Watford captain troy Deeney has thanked the Premier League for their participation in the Black Lives Matter protests and said there is now a "noticeable determination for change".

The Hornets number nine spoke to Sky Sports about the movement, which he said had been positive, with players replacing their names with 'Black Lives Matter' for the first 12 games of the season.

An aeroplane protesting against the movement was arranged by Burnley supporters during their game against Manchester City, in which an aeroplane flew over the Etihad stadium carrying a 'White Lives Matter' banner.

Burnley quickly distanced themselves from the banner, while captain Ben Mee condemned those who had arranged it.

Deeney said the banner was stupid, but offered his support to Mee and his Burnley teammates who said they were both "embarrassed and ashamed" by the display.

"It's been very good, very positive. What football does is reflects day-to-day society," he said.

"It feels different. If you look at protests, you see diverse groups. That's given me the biggest sense of change. We have to thank the Premier League for giving the players the opportunity to speak and a platform.

"(For Ben Mee) you have nothing but respect. I'm looking forward to catching up with Ben and thanking him in person for the way he handled it. He could very easily have spoken [only] about football.

"He really addressed the issue head on. Myself, and other people, were very pleased to see Ben take a stand. We can all learn from Ben.

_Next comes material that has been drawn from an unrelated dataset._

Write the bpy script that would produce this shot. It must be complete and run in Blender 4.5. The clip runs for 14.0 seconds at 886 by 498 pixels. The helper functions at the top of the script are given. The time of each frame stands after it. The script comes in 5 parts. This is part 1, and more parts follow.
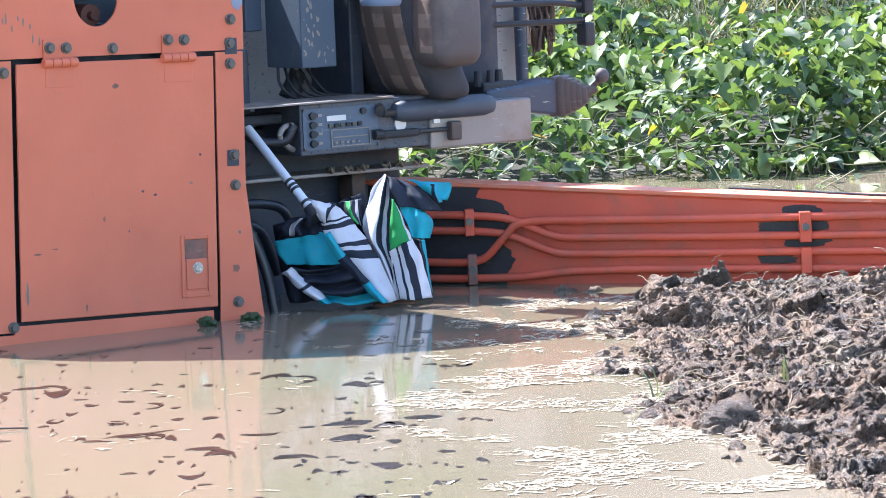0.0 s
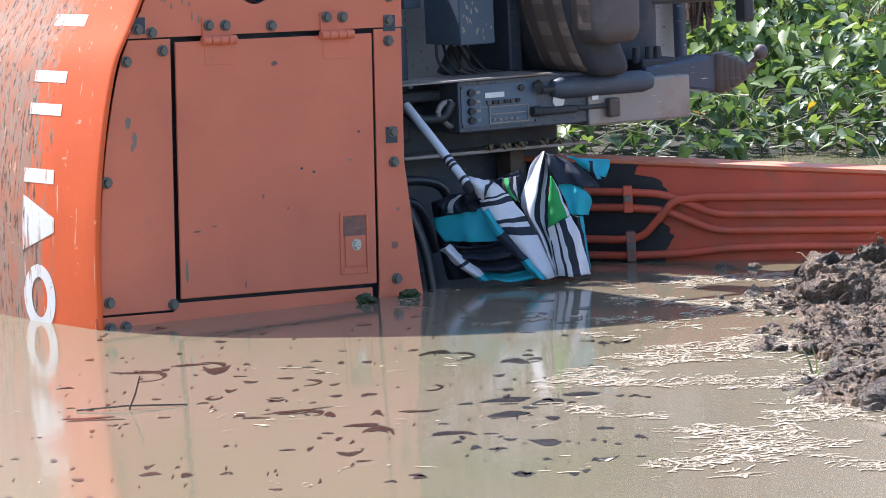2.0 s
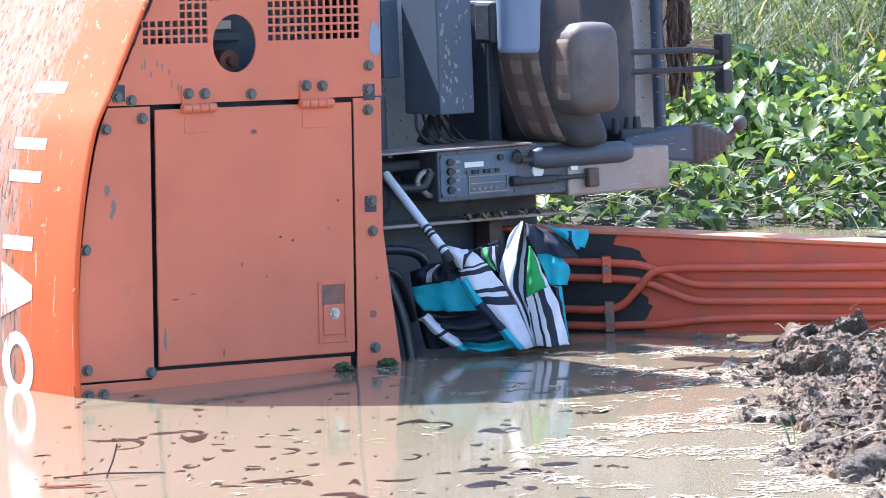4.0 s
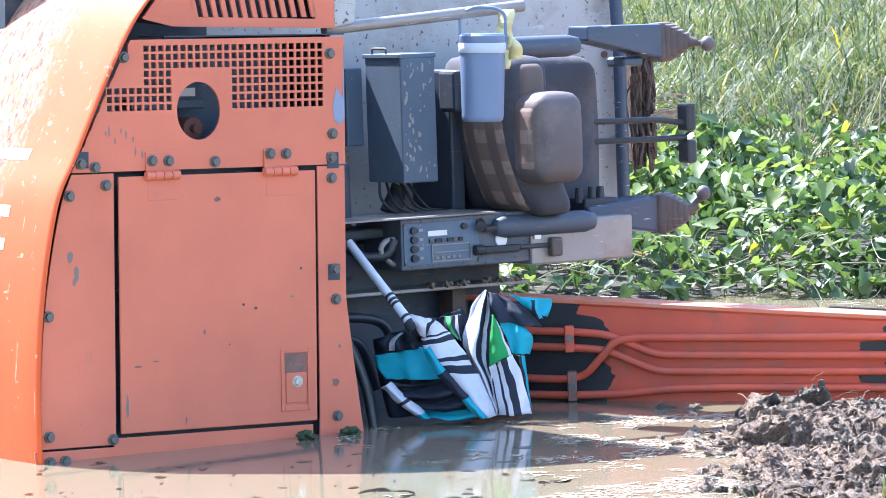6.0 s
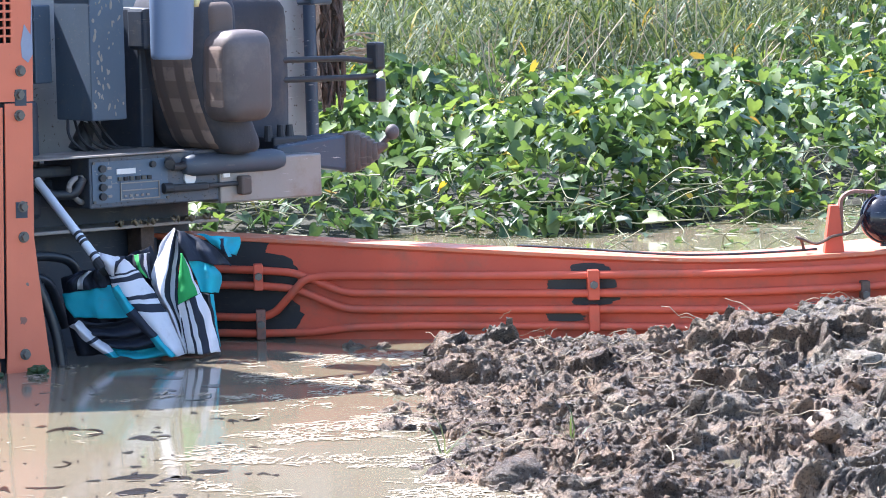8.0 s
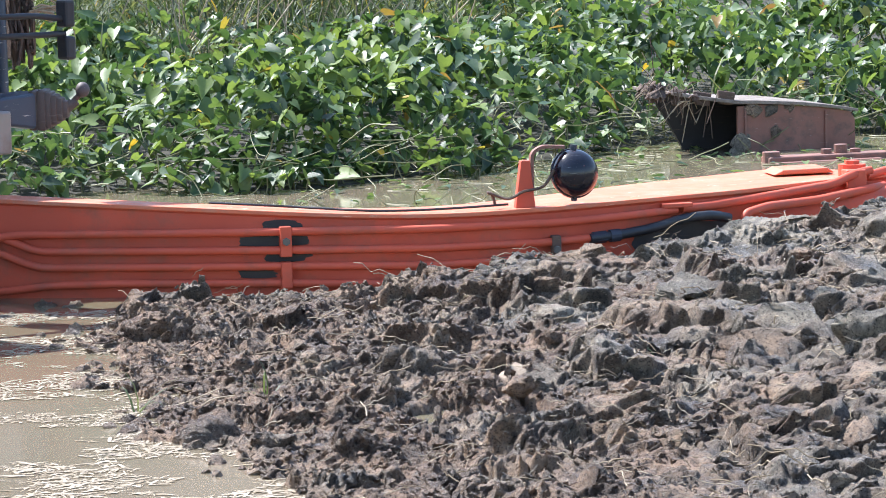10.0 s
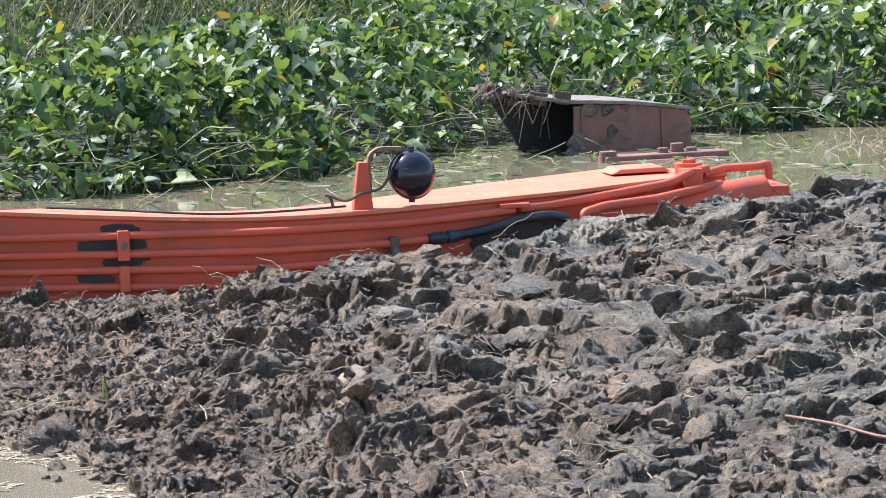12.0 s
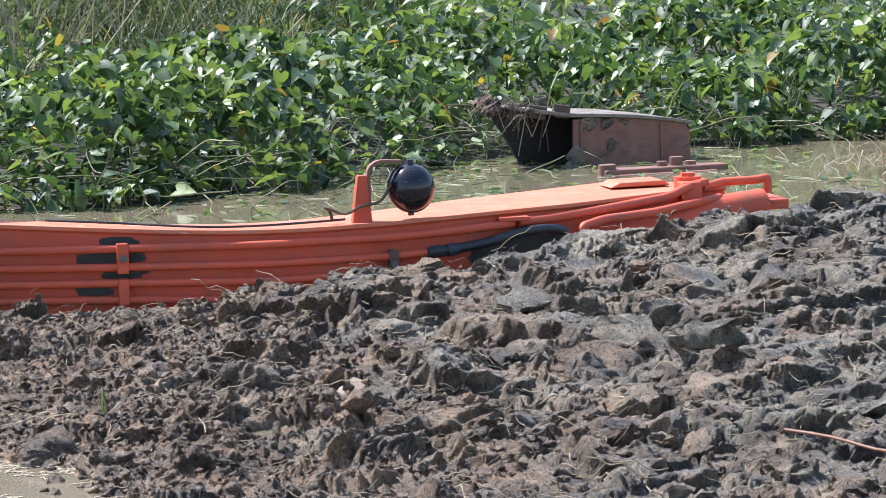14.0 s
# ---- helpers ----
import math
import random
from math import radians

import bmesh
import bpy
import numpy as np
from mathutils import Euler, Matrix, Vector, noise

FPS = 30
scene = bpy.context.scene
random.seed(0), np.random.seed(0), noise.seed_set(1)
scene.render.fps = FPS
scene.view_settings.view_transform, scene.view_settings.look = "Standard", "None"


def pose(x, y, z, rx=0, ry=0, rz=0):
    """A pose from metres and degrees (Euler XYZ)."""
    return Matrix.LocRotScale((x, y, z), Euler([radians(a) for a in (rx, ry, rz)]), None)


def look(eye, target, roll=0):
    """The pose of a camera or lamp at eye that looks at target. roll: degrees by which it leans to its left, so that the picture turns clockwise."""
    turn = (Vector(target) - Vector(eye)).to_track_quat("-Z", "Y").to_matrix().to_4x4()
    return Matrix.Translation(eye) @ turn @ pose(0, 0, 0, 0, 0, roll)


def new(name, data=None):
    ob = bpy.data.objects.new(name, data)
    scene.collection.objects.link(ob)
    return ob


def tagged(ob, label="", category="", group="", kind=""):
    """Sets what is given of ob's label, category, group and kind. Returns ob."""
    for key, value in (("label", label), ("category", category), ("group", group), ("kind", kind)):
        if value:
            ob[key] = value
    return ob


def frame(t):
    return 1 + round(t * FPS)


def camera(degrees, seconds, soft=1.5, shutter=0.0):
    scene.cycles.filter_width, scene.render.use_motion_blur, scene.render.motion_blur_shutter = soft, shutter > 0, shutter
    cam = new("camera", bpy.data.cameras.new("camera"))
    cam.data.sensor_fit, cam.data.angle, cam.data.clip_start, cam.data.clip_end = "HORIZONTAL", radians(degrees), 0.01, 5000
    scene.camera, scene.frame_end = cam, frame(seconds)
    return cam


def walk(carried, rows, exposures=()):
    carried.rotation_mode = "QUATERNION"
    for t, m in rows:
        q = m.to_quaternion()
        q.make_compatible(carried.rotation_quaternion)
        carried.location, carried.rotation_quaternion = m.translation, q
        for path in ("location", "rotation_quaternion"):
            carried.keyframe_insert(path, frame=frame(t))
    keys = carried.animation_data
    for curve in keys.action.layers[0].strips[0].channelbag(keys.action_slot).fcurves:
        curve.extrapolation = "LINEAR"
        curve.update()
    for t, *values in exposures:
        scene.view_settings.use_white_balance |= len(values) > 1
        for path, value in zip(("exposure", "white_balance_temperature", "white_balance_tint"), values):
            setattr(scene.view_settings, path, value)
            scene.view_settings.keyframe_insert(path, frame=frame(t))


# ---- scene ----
# A hand-held long lens that pans from one standing place.
cam = camera(12, 14.0, soft=0.95)
EYE = Vector((0, 0, 1.7))


def aim(yaw, pitch, roll):
    y, p = radians(yaw), radians(pitch)
    return look(EYE, EYE + Vector((math.sin(y) * math.cos(p), math.cos(y) * math.cos(p), math.sin(p))), roll)


walk(cam, [
    (0, aim(1.479, -5.531, -2.378)),
    (0.5, aim(0.826, -5.485, -2.450)),
    (1, aim(0.068, -5.581, -2.541)),
    (1.5, aim(-0.457, -5.721, -2.595)),
    (2, aim(-0.695, -5.752, -2.614)),
    (2.2, aim(-0.730, -5.754, -2.573)),
    (4.3, aim(-0.258, -4.551, -2.183)),
    (4.5, aim(-0.182, -4.369, -2.135)),
    (5, aim(-0.062, -4.056, -2.010)),
    (5.5, aim(0.027, -3.940, -1.968)),
    (6, aim(0.172, -3.910, -1.937)),
    (6.5, aim(0.543, -3.965, -1.880)),
    (7, aim(1.467, -4.166, -1.786)),
    (7.5, aim(2.896, -4.515, -1.683)),
    (8, aim(4.383, -4.874, -1.529)),
    (8.5, aim(5.671, -5.196, -1.462)),
    (9, aim(6.660, -5.450, -1.469)),
    (9.2, aim(7.013, -5.514, -1.469)),
    (11.3, aim(10.503, -5.571, -1.869)),
    (11.5, aim(10.616, -5.595, -1.889)),
    (12, aim(10.773, -5.618, -1.937)),
    (12.5, aim(10.831, -5.620, -1.926)),
    (13, aim(10.829, -5.597, -1.919)),
    (13.5, aim(10.808, -5.514, -1.917)),
    (14, aim(10.791, -5.439, -1.881)),
], exposures=[(0, 2.04, 5850, 16), (0.8, 1.97, 5850, 16), (2.2, 1.36, 6000, 16), (4.3, 2.15, 5700, 16), (5.5, 2.3, 5650, 16), (6.7, 2.25, 5700, 16), (7.5, 2.1, 5800, 16),
               (9.0, 1.70, 5900, 15), (11.3, 1.19, 6000, 12), (12.8, 1.20, 6000, 12), (14, 1.08, 6000, 12)])

# World: clear sky, sun high behind the machine and to its rear.
SUN_FROM = Vector((-0.50, 0.52, 0.97)).normalized()
world = bpy.data.worlds.new("world")
scene.world = world
world.use_nodes = True
sky = world.node_tree.nodes.new("ShaderNodeTexSky")
sky.sky_type, sky.sun_disc = "NISHITA", False
sky.sun_elevation = math.asin(SUN_FROM.z)
sky.sun_rotation = math.atan2(SUN_FROM.x, SUN_FROM.y)
sky.air_density, sky.dust_density = 1.2, 1.2
world.node_tree.links.new(sky.outputs[0], world.node_tree.nodes["Background"].inputs[0])
world.node_tree.nodes["Background"].inputs[1].default_value = 0.13
sun = new("sun", bpy.data.lights.new("sun", "SUN"))
sun.data.energy, sun.data.angle, sun.data.color = 4.7, radians(0.5), (1.0, 0.96, 0.9)
sun.matrix_world = look(SUN_FROM * 40, (0, 0, 0))


# ---------------------------------------------------------------- materials
def rgb(c):
    return (c[0], c[1], c[2], 1.0)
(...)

"The banner made me chuckle, in the sense of stupidity. The words 'White Lives Matter' was not a racist situation. The context, we all knew what it was for. Nobody that I've ever listened to says all lives don't matter.

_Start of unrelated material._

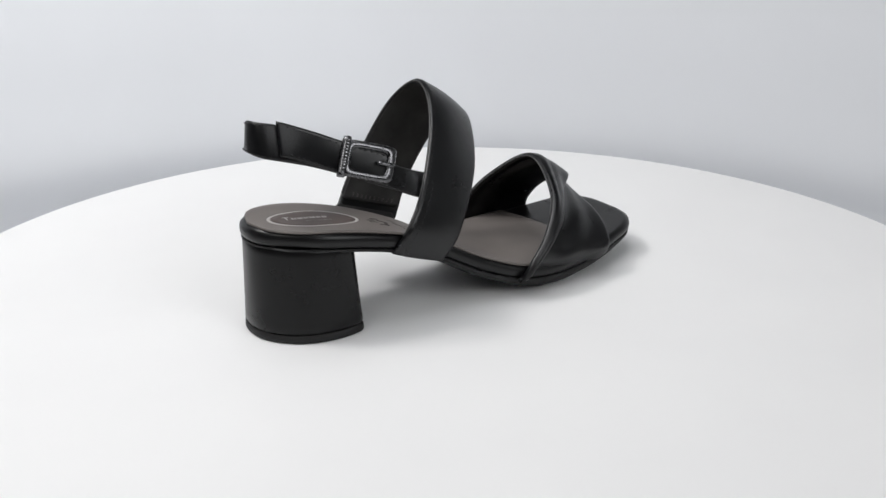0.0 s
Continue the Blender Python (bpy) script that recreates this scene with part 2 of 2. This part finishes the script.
WELT = [(-120, 8.4), (-30, 8.1), (20, 7.4), (60, 6.5), (95, 5.6), (130, 5.3)]  # the footbed's edge, its height along the sole
_ins_in, _ins_out = spline(INSOLE_IN, 300), spline(INSOLE_OUT, 300)


def rise(x):
    return np.interp(x, _rise[:, 0], _rise[:, 1])


def side_of(x, inner):
    """The sole's half width at x, on the inner or outer side."""
    k0, k1 = int(EDGE[:, 0].argmax()), int(EDGE[:, 0].argmin())
    ring = np.roll(EDGE, -k0, 0)
    k1 = int(ring[:, 0].argmin())
    half = ring[k1:] if inner else ring[:k1 + 1][::-1]
    return np.interp(x, half[:, 0], half[:, 1])


def welt(x):
    return np.interp(x, *np.array(WELT).T)


def ring_at(inset, dz, gap=0.0):
    """The sole's outline drawn in by inset; dz goes from 0 at the footbed's top to -9 at its lower edge, gap below that."""
    p = EDGE + INWARD * inset
    return np.column_stack([p, rise(p[:, 0]) + dz / 9.0 * welt(p[:, 0]) - gap])


def to_spine(ring, k, sag=0.0):
    """The ring drawn in towards the sole's middle line by the share k."""
    x = np.clip(ring[:, 0], -96, 96)
    mid = (side_of(x, True) + side_of(x, False)) / 2
    xy = ring[:, :2] * (1 - k) + np.column_stack([x, mid]) * k
    return np.column_stack([xy, rise(xy[:, 0]) + (ring[:, 2] - rise(ring[:, 0])) - sag * k * np.clip((75 - xy[:, 0]) / 30, 0.25, 1.0)])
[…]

"We're just asking for an equal standing. In 2020, I don't think that's an unnatural, or difficult, request to be treated the same as everybody else.

"It's hard (to see a lack of understanding). You're asking them to understand a struggle they have no concept of. People wouldn't understand what it's like to be in a shop and stereotyped, to drive a nice car, police car goes past, 'we're going to be pulled over here'.

"Within the black community, you don't see a pathway. In football, there's no clear step on how to own a club. We're very much pigeonholed."

Throughout the lockdown period Deeney has had an active role in the Players Together campaign, who arranged sizeable donations to NHS charities.

They are now raffling some of the Black Lives Matter shirts worn during the first 12 games of the season to raise money for the Stephen Lawrence Charitable Foundation, which supports young people from the BAME community.

"The main part is to raise awareness and impact change," Deeney said. "We've had, for years now, a lot of people talking, but never really gone that extra step and impacted change.

"In light of recent events, you can see there is a real determination for people to help change and see that social injustice is not welcome in 2020."